Self-Dividing Number

Background

In the world of numbers, some possess unique properties. Today, we will explore a special type of number: the "self-dividing number."

Problem Description

We define a positive integer as a "self-dividing number" if every digit in the number divides into the number evenly. For example, 128 is a self-dividing number because 1, 2, and 8 all divide into 128 evenly. If a number contains the digit 0, it is not a self-dividing number, as 0 cannot divide anything evenly.

Hint: Use the modulo operator (%) to get the rightmost digit, and the integer division operator (/) to discard the rightmost digit.

Input Format

Input is given from standard input in the following format.

A positive integer $N$.

Output Format

Output is printed to standard output in the following format.

Output true if $N$ is a self-dividing number; otherwise, output false.

Sample

128

true

12

true

120

false

Sample Explanation

Sample 1: For the number 128:

• 1 divides 128 ($128 \div 1 = 128$)
• 2 divides 128 ($128 \div 2 = 64$)
• 8 divides 128 ($128 \div 8 = 16$) All digits divide 128, so 128 is a self-dividing number.

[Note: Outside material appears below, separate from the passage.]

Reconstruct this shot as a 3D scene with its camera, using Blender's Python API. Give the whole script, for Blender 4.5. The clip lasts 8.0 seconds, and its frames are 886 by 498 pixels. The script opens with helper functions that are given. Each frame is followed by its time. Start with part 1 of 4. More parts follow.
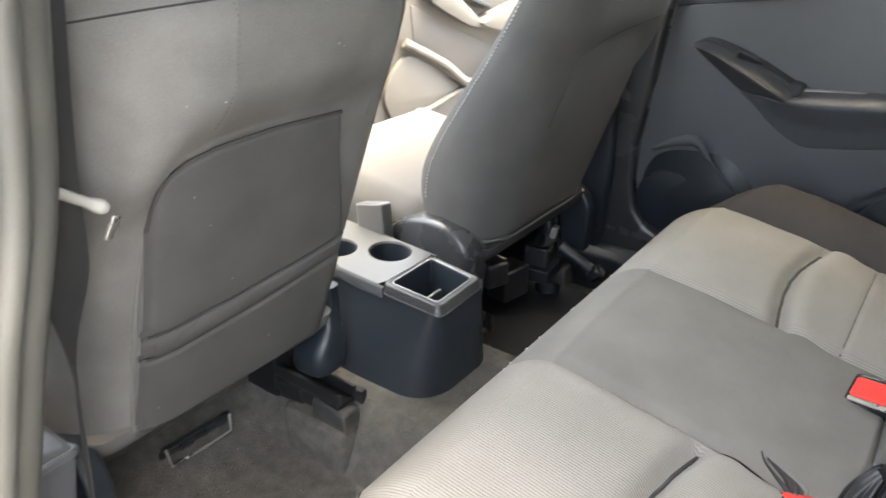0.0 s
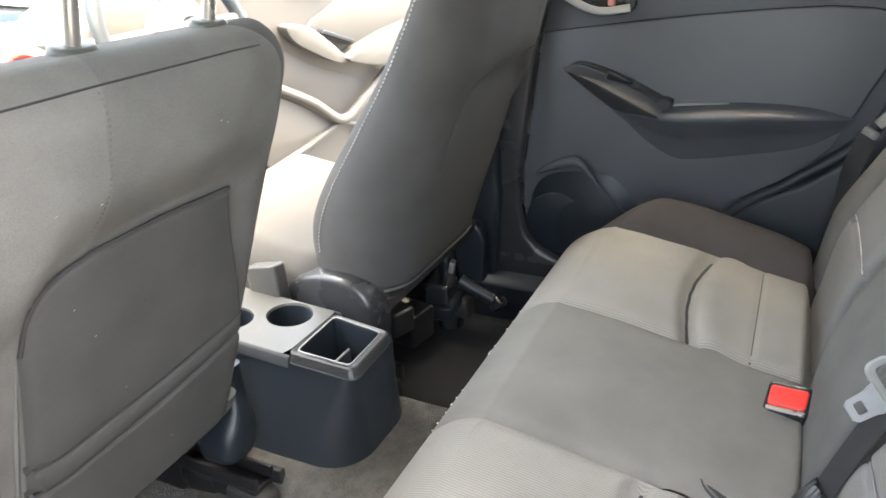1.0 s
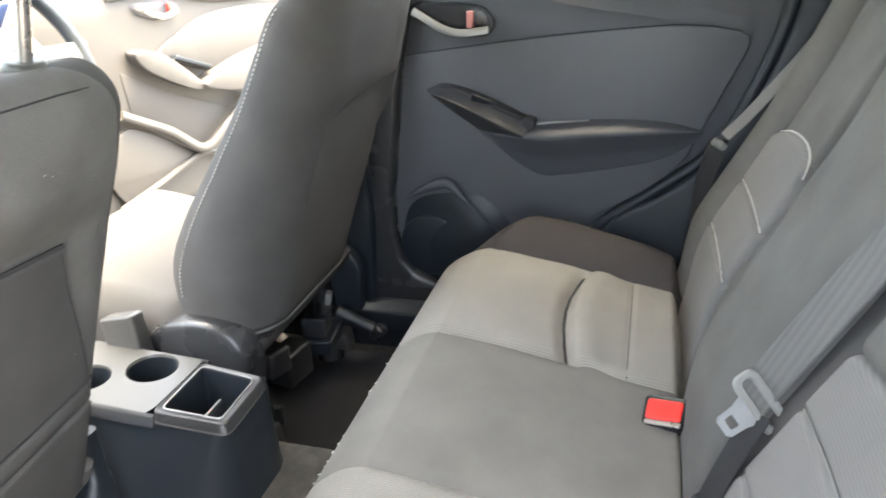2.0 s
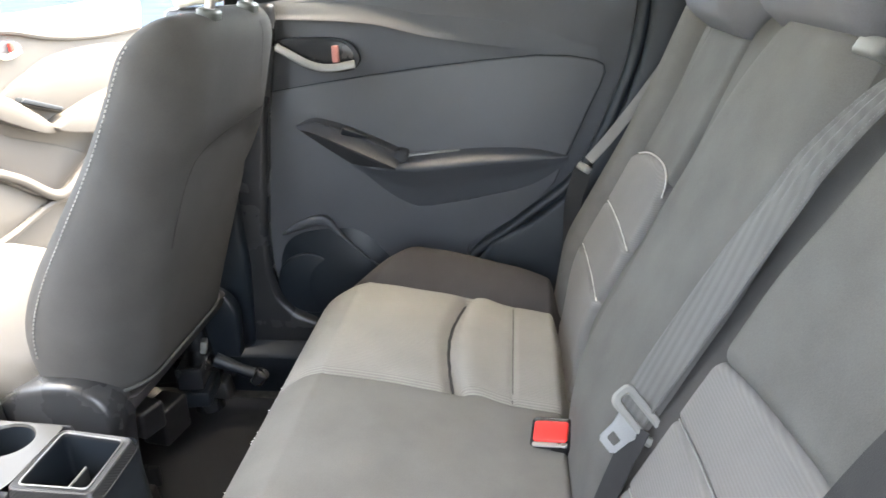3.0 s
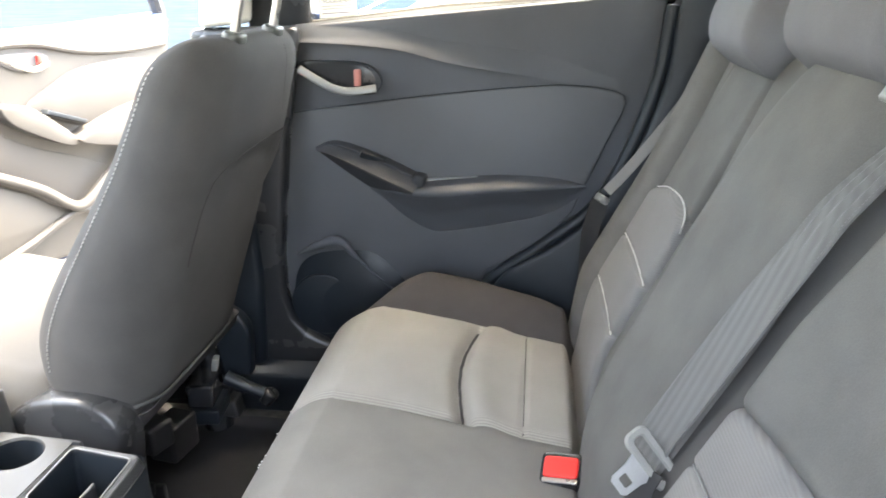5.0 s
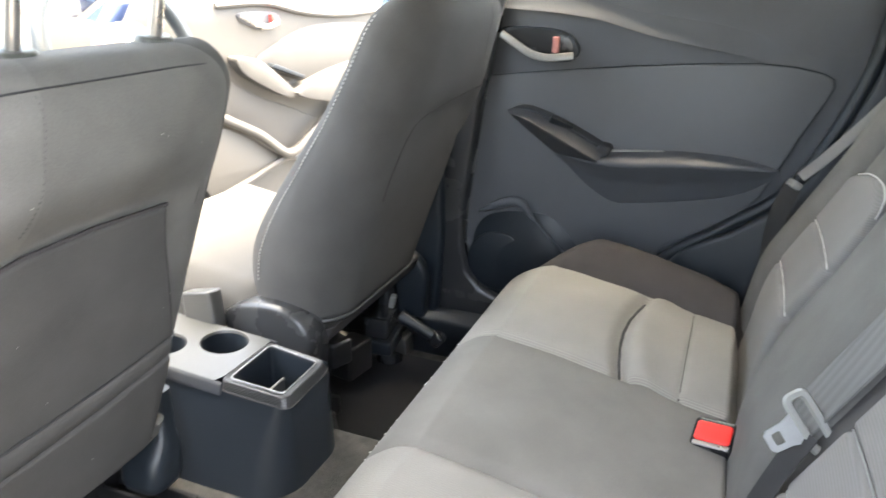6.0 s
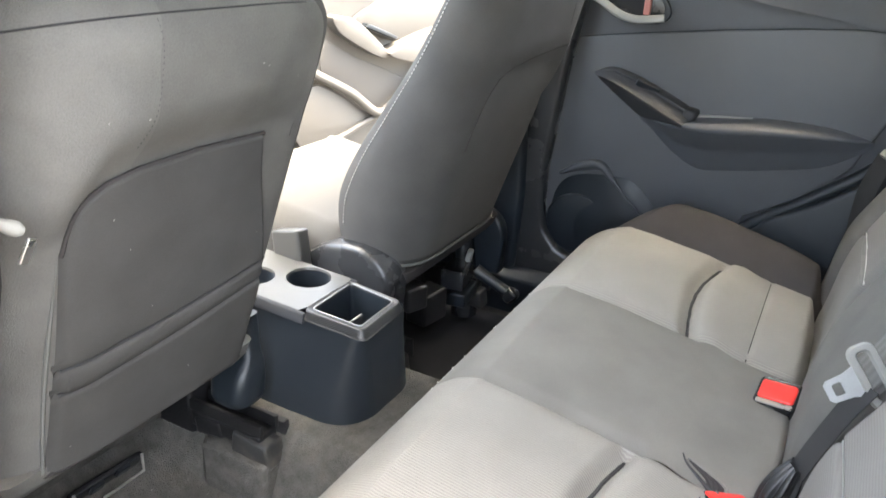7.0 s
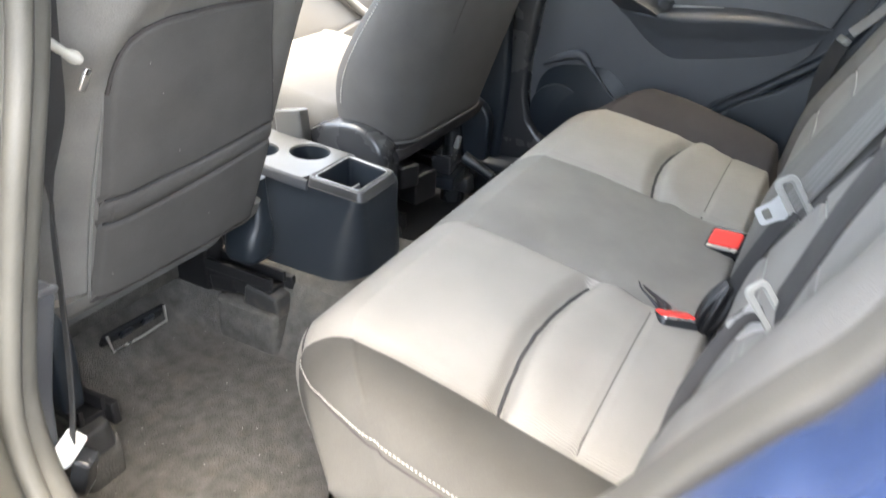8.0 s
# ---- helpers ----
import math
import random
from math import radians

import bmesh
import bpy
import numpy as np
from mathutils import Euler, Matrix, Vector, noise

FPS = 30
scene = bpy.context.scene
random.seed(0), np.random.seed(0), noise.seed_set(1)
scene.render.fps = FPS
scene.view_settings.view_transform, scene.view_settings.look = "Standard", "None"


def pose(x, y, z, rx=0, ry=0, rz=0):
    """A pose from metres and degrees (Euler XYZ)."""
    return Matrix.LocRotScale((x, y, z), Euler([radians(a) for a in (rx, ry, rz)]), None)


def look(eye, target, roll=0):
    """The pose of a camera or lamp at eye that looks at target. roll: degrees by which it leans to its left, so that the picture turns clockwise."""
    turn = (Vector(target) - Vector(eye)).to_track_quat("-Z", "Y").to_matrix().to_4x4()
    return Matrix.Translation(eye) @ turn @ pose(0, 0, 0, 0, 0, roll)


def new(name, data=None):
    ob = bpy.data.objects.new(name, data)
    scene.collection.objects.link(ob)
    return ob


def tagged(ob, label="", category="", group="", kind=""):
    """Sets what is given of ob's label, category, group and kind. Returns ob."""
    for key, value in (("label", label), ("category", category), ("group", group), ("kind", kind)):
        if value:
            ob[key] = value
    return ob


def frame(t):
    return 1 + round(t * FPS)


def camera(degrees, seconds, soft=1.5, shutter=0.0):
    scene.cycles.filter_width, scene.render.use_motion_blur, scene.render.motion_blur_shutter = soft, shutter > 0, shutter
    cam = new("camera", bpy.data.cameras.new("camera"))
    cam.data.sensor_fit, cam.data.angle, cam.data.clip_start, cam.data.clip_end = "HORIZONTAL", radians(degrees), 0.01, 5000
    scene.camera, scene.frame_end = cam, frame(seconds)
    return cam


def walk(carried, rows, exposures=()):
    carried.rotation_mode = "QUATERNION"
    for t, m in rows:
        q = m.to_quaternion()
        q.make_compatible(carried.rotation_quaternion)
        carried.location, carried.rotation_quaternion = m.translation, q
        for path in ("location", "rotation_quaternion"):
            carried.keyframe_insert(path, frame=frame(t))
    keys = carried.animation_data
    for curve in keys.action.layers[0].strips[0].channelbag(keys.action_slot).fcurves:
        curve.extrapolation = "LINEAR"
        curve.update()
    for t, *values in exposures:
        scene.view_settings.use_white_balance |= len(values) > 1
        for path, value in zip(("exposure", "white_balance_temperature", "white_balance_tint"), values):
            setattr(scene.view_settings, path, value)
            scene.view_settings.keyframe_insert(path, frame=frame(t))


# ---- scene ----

Sample 2: For the number 12:

• 1 divides 12 ($12 \div 1 = 12$)
• 2 divides 12 ($12 \div 2 = 6$) All digits divide 12, so 12 is a self-dividing number.

Sample 3: For the number 120:

• It contains the digit 0. According to the rule, it is not a self-dividing number.

Constraints

The time limit for each test case is 1 second, and the memory limit is 1024 KiB.